If you weren’t paying close attention with 10:29 left in the fourth quarter of the Bengals-Chiefs AFC Championship Game, what happened on the next two plays would be incredibly confusing.

On 2nd-and-9, Patrick Mahomes threw an incomplete pass with the score tied 20-20. When setting up 3rd-and-9, the NFL referees officiation the game had to reset the spot but the play clock kept running. To fix this, Ron Torbert announced, “Please reset the play clock to 10 seconds, please. The play clock and game clock will start on my signal.”

The problem was, after an incomplete pass, only the play clock — and not the game clock – should have started when Torbert tweeted his whistle.

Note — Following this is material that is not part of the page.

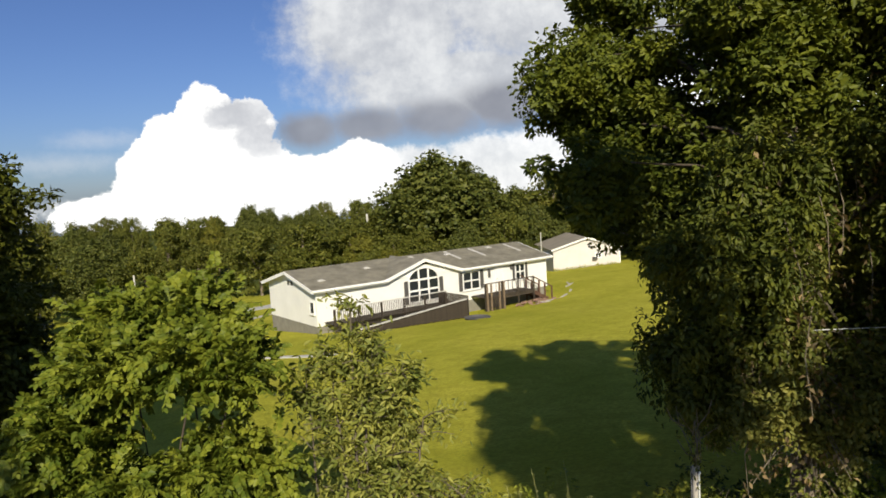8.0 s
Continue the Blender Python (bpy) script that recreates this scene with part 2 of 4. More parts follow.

Both clocks started, though, and Mahomes hit Travis Kelce four yards short of a first down, setting up a Chiefs punt. However, what no one heard or noticed was field judge Tom Hill running in from the back of the Bengals defense to stop the play.

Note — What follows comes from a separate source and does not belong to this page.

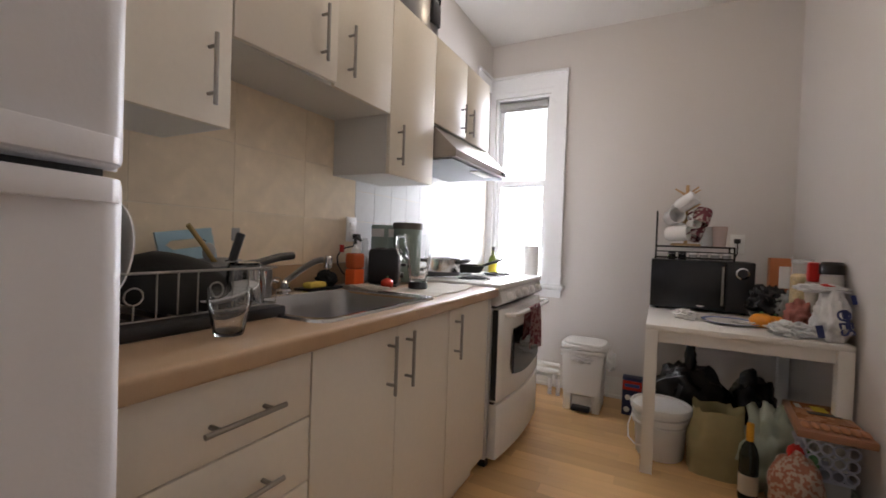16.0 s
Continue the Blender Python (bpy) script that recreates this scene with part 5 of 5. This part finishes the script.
def paper_bag(name, cx, cy, w, d, h, m, seed, label, cat):
    bm = bmesh.new()
    n, levels = 28, 12
    rings = []
    for l in range(levels + 1):
        s = l / levels
        ring = []
        for i in range(n):
            a = 2 * math.pi * i / n
            ex = 0.62
            ux = math.copysign(abs(math.cos(a)) ** ex, math.cos(a))
            uy = math.copysign(abs(math.sin(a)) ** ex, math.sin(a))
            k = 1 + 0.10 * math.sin(math.pi * min(1, s * 1.2)) - 0.10 * s
            q = noise.noise(Vector((ux * 2 + seed, uy * 2, s * 3)))
            z = h * s + (0.05 * noise.noise(Vector((ux * 3, uy * 3, seed))) if l == levels else 0)
            ring.append(bm.verts.new((cx + (w / 2) * ux * k + 0.022 * q, cy + (d / 2) * uy * k + 0.022 * q, max(0, z))))
        rings.append(ring)
    bm.faces.new(rings[0][::-1])
    for a, b in zip(rings, rings[1:]):
        for i in range(n):
            bm.faces.new((a[i], a[(i + 1) % n], b[(i + 1) % n], b[i]))
    top = [bm.verts.new(((v.co.x - cx) * 0.86 + cx, (v.co.y - cy) * 0.86 + cy, v.co.z - 0.10)) for v in rings[-1]]
    for i in range(n):
        bm.faces.new((rings[-1][i], rings[-1][(i + 1) % n], top[(i + 1) % n], top[i]))
    bm.faces.new(top)
    bmesh.ops.recalc_face_normals(bm, faces=bm.faces[:])
    return single(name, bm, m, (cx, cy, 0), label, cat)


paper_bag("reusable_bag", 0.875, -2.775, 0.25, 0.20, 0.325, KHAKI, 2.0, "olive khaki cloth bag standing under the table", "bag")
for x, y, rx, ry, rz, sd in ((0.99, -3.15, 0.20, 0.14, 0.235, 51), (0.66, -3.22, 0.12, 0.12, 0.22, 53)):
    single("bin_bag", blob(x, y, 0, rx, ry, rz, 0.35, 2.6, sd, 4), BINBAG, (x, y, 0), "full black bin bag under the table", "bin bag", "black bin bags")
single("bin_bag_knot", blob(0.985, -3.13, 0.36, 0.030, 0.030, 0.12, 0.4, 3, 55, 3), BINBAG, (0.985, -3.13, 0.36), "tied black neck of the bin bag", "bin bag")
wbz = thing("wine_bottle", (0.775, -2.56, 0), "dark wine bottle with yellow capsule on the floor", "bottle")
part("glass", lathe(0.775, -2.56, 0, [(0, 0), (0.036, 0), (0.038, 0.01), (0.038, 0.20), (0.030, 0.235), (0.0145, 0.265), (0.0145, 0.30), (0, 0.30)], 24), BOTTLE, wbz)
part("capsule", lathe(0.775, -2.56, 0.268, [(0.0155, 0), (0.0155, 0.075), (0.012, 0.078), (0, 0.078)], 18), mat("amber_capsule", (0.70, 0.36, 0.03), 0.4), wbz)
part("bottle_label", lathe(0.775, -2.56, 0.035, [(0.0386, 0), (0.0386, 0.085)], 24), mat("cream_label", (0.60, 0.56, 0.46), 0.6), wbz)
single("green_plastic_bag", blob(0.66, -2.70, 0, 0.11, 0.09, 0.21, 0.55, 3.4, 61, 4), GREENBAG, (0.66, -2.72, 0), "pale green and white plastic bag under the table", "plastic bag")
br_ = thing("bread_bag", (0.63, -2.42, 0), "printed plastic bread bag with a red tie", "food bag")
part("bag", blob(0.635, -2.43, 0, 0.09, 0.075, 0.165, 0.22, 2.2, 63, 4), CHIPS, br_)
part("neck", blob(0.64, -2.45, 0.265, 0.028, 0.026, 0.035, 0.3, 3, 65, 3), RED, br_, "red twist tie")
part("leaf_print", blob(0.585, -2.455, 0.235, 0.022, 0.02, 0.045, 0.3, 3, 66, 3), GREENP, br_)
bx = thing("storage_container", (0.53, -2.55, 0), "cloudy plastic container on the floor", "container")
part("tub", box(0.455, -2.66, 0, 0.60, -2.46, 0.20, 0.015), mat("cloudy_plastic", (0.45, 0.44, 0.42), 0.3), bx)
bkk = thing("plastic_basket", (0.53, -2.55, 0.20), "pale lavender openwork plastic basket", "basket")
part("rim", merge(box(0.43, -2.675, 0.375, 0.62, -2.655, 0.40, 0.004), box(0.43, -2.445, 0.375, 0.62, -2.425, 0.40, 0.004), box(0.43, -2.655, 0.375, 0.45, -2.445, 0.40, 0.004), box(0.60, -2.655, 0.375, 0.62, -2.445, 0.40, 0.004)), LAVENDER, bkk)
part("floor_plate", box(0.45, -2.65, 0.20, 0.60, -2.45, 0.212), LAVENDER, bkk)
for k in range(6):
    for r_ in range(3):
        zc = 0.235 + 0.052 * r_
        rr = [(0.0, 0.020 * math.cos(i * math.pi / 6), 0.022 * math.sin(i * math.pi / 6)) for i in range(13)]
        part("lattice", tube([(0.605 + 0.004 * r_, -2.64 + 0.038 * k + p[1], zc + p[2]) for p in rr], 0.0045, 5), LAVENDER, bkk)
        if k < 4:
            part("lattice", tube([(0.465 + 0.04 * k + p[1], -2.447 + 0.005 * r_, zc + p[2]) for p in rr], 0.0045, 5), LAVENDER, bkk)
tr = thing("cake_tray", (0.53, -2.52, 0.40), "clear packaged tray of brown cakes on the basket", "food tray")
ty = prism([(0.425, -2.74), (0.63, -2.74), (0.665, -2.34), (0.425, -2.34)], "z", 0.40, 0.43, 0.006)
part("tray", ty, mat("brown_tray", (0.34, 0.16, 0.09), 0.35), tr)
for k in range(7):
    part("cake", blob(0.445 + 0.03 * k, -2.40, 0.428, 0.015, 0.035, 0.010, 0.1, 3, 70 + k, 2), mat("cake_crust", (0.48, 0.22, 0.11), 0.5) if k == 0 else bpy.data.materials["cake_crust"], tr)
part("top_print", prism([(0.44, -2.70), (0.61, -2.70), (0.63, -2.47), (0.44, -2.47)], "z", 0.4305, 0.436), CAKES, tr, "brown printed sleeve")
part("print", box(0.585, -2.67, 0.4365, 0.605, -2.62, 0.439), PAPER, tr)
part("print", box(0.50, -2.66, 0.4365, 0.55, -2.60, 0.439), LABELY, tr)
part("print", box(0.47, -2.58, 0.4365, 0.58, -2.55, 0.439), BLACK, tr)
single("black_wrap", blob(0.53, -2.30, 0, 0.09, 0.10, 0.09, 0.5, 3.2, 81, 4), BINBAG, (0.53, -2.30, 0), "crumpled black plastic wrapping by the wall", "plastic bag")
cbg = thing("carrier_bag", (0.64, -2.02, 0), "white carrier bag of rubbish beside the chair", "plastic bag")
part("bag", blob(0.64, -2.03, 0, 0.15, 0.16, 0.13, 0.30, 2.6, 83, 4), WHITEBAG, cbg)
part("contents", blob(0.60, -2.06, 0.20, 0.055, 0.055, 0.025, 0.4, 4, 85, 3), BINBAG, cbg, "black wrapper on top")
single("red_wrapper", blob(0.74, -1.86, 0, 0.05, 0.07, 0.03, 0.4, 3, 87, 3), mat("pale_wrapper", (0.55, 0.42, 0.40), 0.4), (0.74, -1.86, 0), "crumpled pinkish wrapper under the chair", "wrapper")
single("wall_socket", box(KW, -1.02, 0.26, KW + 0.006, -0.95, 0.37, 0.002), WHITEP, (KW, -0.985, 0.26), "white outlet plate low on the wall", "outlet")
single("wall_nail", tube([(KW, -1.85, 0.93), (KW + 0.004, -1.85, 0.93)], 0.0022, 8), WOODL, (KW, -1.85, 0.93), "small brown nail head in the wall", "nail")

# scuffs on paint
SCUFF = mat("scuff", (0.20, 0.18, 0.17), 0.7, var=0.3, scale=40)


def scuff(pts, w, m=SCUFF):
    """A thin rubbed streak on the north wall or its door."""
    bm = bmesh.new()
    prev = None
    for i, (x, y, z) in enumerate(pts):
        s = math.sin(math.pi * (i + 0.3) / (len(pts) - 0.4))
        pair = [bm.verts.new((x - w * s * 0.4, y, z - w * s)), bm.verts.new((x + w * s * 0.4, y, z + w * s))]
        if prev:
            bm.faces.new((prev[0], pair[0], pair[1], prev[1]))
        prev = pair
    bmesh.ops.solidify(bm, geom=bm.faces[:], thickness=0.0006)
    bmesh.ops.recalc_face_normals(bm, faces=bm.faces[:])
    return struct("scuff_mark", bm, m, "dark rubbed scuff on the paint", "stain")


scuff([(1.172, NY - 0.001, 0.60), (1.185, NY - 0.001, 0.585), (1.20, NY - 0.001, 0.572), (1.212, NY - 0.001, 0.555)], 0.004)
struct("scuff_mark", prism([(-0.145, 0.845), (-0.13, 0.862), (-0.10, 0.876), (-0.06, 0.868), (-0.055, 0.872), (-0.10, 0.886), (-0.13, 0.876)], "y", NY + 0.0108, NY + 0.0116), mat("faint_scuff", (0.50, 0.49, 0.47), 0.4, var=0.15, scale=60), "faint grey rubbed scuff on the door", "stain")

# ---- floor strips and wall tiles, piece by piece ----
PW = 0.083
plank_count = 0
rest = bmesh.new()
plank_meshes = {}


def plank(x0, x1, y0, y1, near):
    global plank_count
    L, Wd = x1 - x0 - 0.0008, y1 - y0 - 0.0008
    cx, cy = (x0 + x1) / 2, (y0 + y1) / 2
    if near and plank_count < 300:
        key = (round(L, 2), round(Wd, 4))
        if key not in plank_meshes:
            b = box(-key[0] / 2, -Wd / 2, -0.012, key[0] / 2, Wd / 2, 0.0, 0.0007, 1)
            plank_meshes[key] = finish("plank", b, MAPLE)
        ob = new("plank", plank_meshes[key])
        ob.location = (cx, cy, 0)
        ob.parent = floor
        plank_count += 1
    else:
        add_box(rest, cx - L / 2, cy - Wd / 2, -0.012, cx + L / 2, cy + Wd / 2, 0.0)


def strips(x0, x1, y0, y1, near, phase, mean=0.85):
    rnd = random.Random(phase)
    y = y0
    while y < y1 - 0.01:
        yb = min(y + PW, y1)
        x = x0 - rnd.choice((0.0, 0.2, 0.4, 0.6))
        while x < x1 - 0.01:
            xb = x + rnd.choice((0.5, 0.7, 0.9, 1.2)) * mean / 0.85
            a, b = max(x, x0), min(xb, x1)
            if x1 - b < 0.15:
                b = x1
                xb = x1
            if b - a > 0.02:
                plank(a, b, y, yb, near(a, b, y))
            x = xb
        y = yb


strips(KW, KE, KF, KN, lambda a, b, y: a < 1.94 and y > -3.4, 3)
strips(D0 - 0.1, D1 + 0.1, KN, SY, lambda a, b, y: True, 5)
strips(0.3, 5.05, SY, NY, lambda a, b, y: a > 0.5, 8, 1.0)
strips(XW, 0.3, SY, NY, lambda a, b, y: False, 9, 1.0)
strips(5.05, XE, SY2, NY, lambda a, b, y: False, 10, 1.0)
strips(6.62, XE, NY, 1.83, lambda a, b, y: False, 11, 1.0)
ro = new("floor_strips", finish("floor_strips", rest, MAPLE))
ro.parent = floor
tagged(ro, kind="stuff")

# backsplash: large mottled tiles over the worktop, small pale tiles round the stove
bs = struct("backsplash", box(KE - 0.006, -3.55, 0.90, KE, -0.56, 1.66), GROUT, "beige glazed tile backsplash", "backsplash")
TILEW = mat("pale_tile", (0.68, 0.67, 0.66), 0.30, var=0.04, scale=12, bump=0.02, bump_scale=30, rand=0.03)


def tiles(y_hi, y_lo, step, rows_, m, gap):
    for z0, z1 in rows_:
        h = z1 - z0
        me = finish("tile", box(-0.0012, -step / 2 + gap, -h / 2 + gap, 0.0012, step / 2 - gap, h / 2 - gap, 0.0004, 1), m)
        y = y_hi
        while y - step > y_lo - 0.01:
            ob = new("tile", me)
            ob.location = (KE - 0.0068, y - step / 2, (z0 + z1) / 2)
            ob.parent = bs
            y -= step


tiles(-0.56, -1.86, 0.325, ((1.0, 1.195), (1.195, 1.425), (1.425, 1.655)), TILEM, 0.0008)
tiles(-1.862, -3.53, 0.1515, ((0.92, 1.0475), (1.0475, 1.195), (1.195, 1.3425), (1.3425, 1.49), (1.49, 1.6375)), TILEW, 0.0012)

That official correctly recognized the game clock shouldn’t have started and stopped the play, even though no one heard it with the noise at Arrowhead Stadium. Torbert then announced the mistake and reset 3rd-down, much to the chagrin of Bengals fans, head coach Zac Taylor, and the “NFL rigged” crowd on social media.

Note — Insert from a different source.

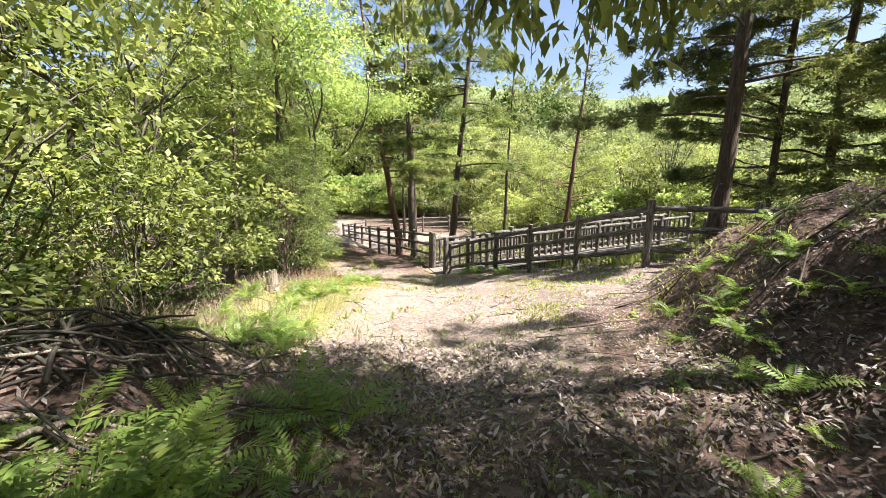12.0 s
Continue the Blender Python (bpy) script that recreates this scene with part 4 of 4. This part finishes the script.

Bengals defensive lineman B.J. Hill sacked Mahomes on the play, but another of the NFL referees on the field called defensive holding on Eli Apple. That gave the Chiefs an automatic first down.

The Chiefs eventually punted anyway, but the seeds of discontent were already planted.

After the game, Torbert explained to the NFL pool reporter what happened and how re-doing the down is standard operating procedure. “If we were trying to shut down the play and we couldn’t, we would shut it down and go back and replay the down,” Torbert said.

The Joe Burrow intentional grounding

NFL referee, Kansas City Chiefs, Cincinnati Bengals, AFC Championship, 3rd down
Head coach Zac Taylor of the Cincinnati Bengals (R) talks with NFL referee Ron Torbert and line judge Jeff Seeman in the AFC Championship Game | Kevin C. Cox/Getty Images

After the 3rd-down do-over (and the subsequent Eli Apple penalty), nobody in orange and black was happy. Another key call by the NFL referees was an intentional grounding call on Bengals QB Joe Burrow with 1:22 left in the AFC Championship game.

Burrow threw a 2nd-and-7 incompletion under pressure, and after an officials conference, they called the play intentional grounding. That call set up a 3rd-and-16 instead of a 2nd-and-7. The Bengals made the first down on a 23-yard completion to tight end Hayden Hurst on the next play, but that didn’t make Bengals fans any happier about the call.

After the game, that call was another that NFL referee Ron Torbert was asked to clarify.

The quarterback was under duress, in danger of being sacked, and threw the ball into the ground. There was no eligible receiver in the area, and he had not gotten out of the pocket and thrown it beyond the line of scrimmage. So, that was a foul for intentional grounding.

NFL referee Ron Torbert on Joe Burrow’s intentional grounding

It was a textbook explanation for a seemingly obvious call, but not one that stopped “NFL rigged” from trending.